The “White Fragility, White Tears, and White Allies: Learning to Manage Emotion in Difficult Conversations About Race and Racism” is one of 21 “inclusive excellence workshops” sponsored by the University, according to the Daily Caller. While the University is not revealing what exactly the white tears workshop sets out to achieve, “white tears” is a phrase that’s used by progressive academics to refer to “defensive moves” white people make when confronted by difficult racial issues that supposedly cause them emotional stress.

(An academic article on the term “white fragility” says it refers to “a state in which even a minimum amount of racial stress becomes intolerable, triggering a range of defensive moves,” which include feelings of anger, fear, and guilt. People who suffer from “white fragility” in turn argue or leave the situation. “These behaviors, in turn, function to reinstate white racial equilibrium,” the article states.)

The white tears workshop is being headed by Ainsley Lambert-Swain, a PhD student who teaches sociology at the University. According to her official web page, her background is in critical race theory, racial inequality, race in interaction, and racial microaggressions. She published an academic paper on “Racial Microaggressions and the Reconstruction of Racial Hierarchies,” pending peer review.

Other “inclusive excellence” workshops at the prestigious University include “Microaggressions and Unconscious Bias in the Classroom and Beyond,” and “35 Dumb Things Well-Intended People Say,” a class on microaggressions.

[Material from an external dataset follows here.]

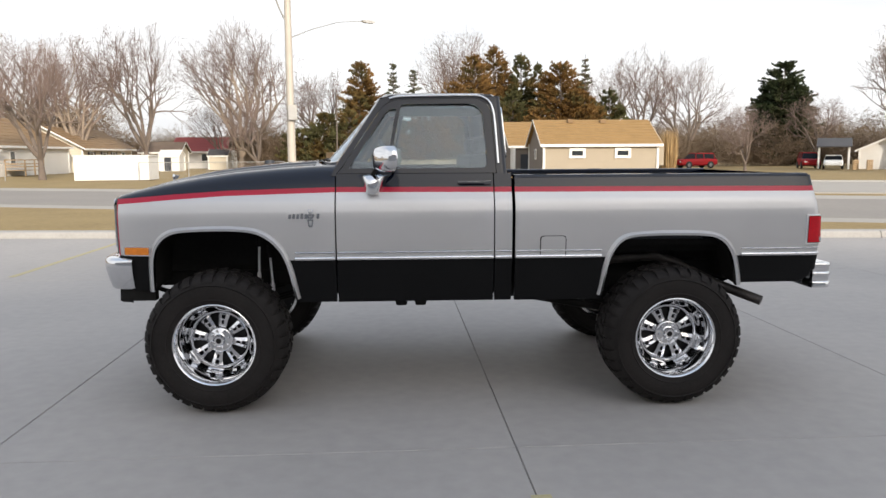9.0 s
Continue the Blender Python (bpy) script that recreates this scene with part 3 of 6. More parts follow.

The phrase “white tears” has recently become popular among social justice warriors as a means to insult white people in a condescending fashion. Recently a black Rhodes Scholar at Oxford made headlines when he refused to tip a white waitress (because of the legacy of slavery) and mocked her “white tears” when she became upset. The Rhodes Scholar later said of the waitress that “frankly her feelings are irrelevant”.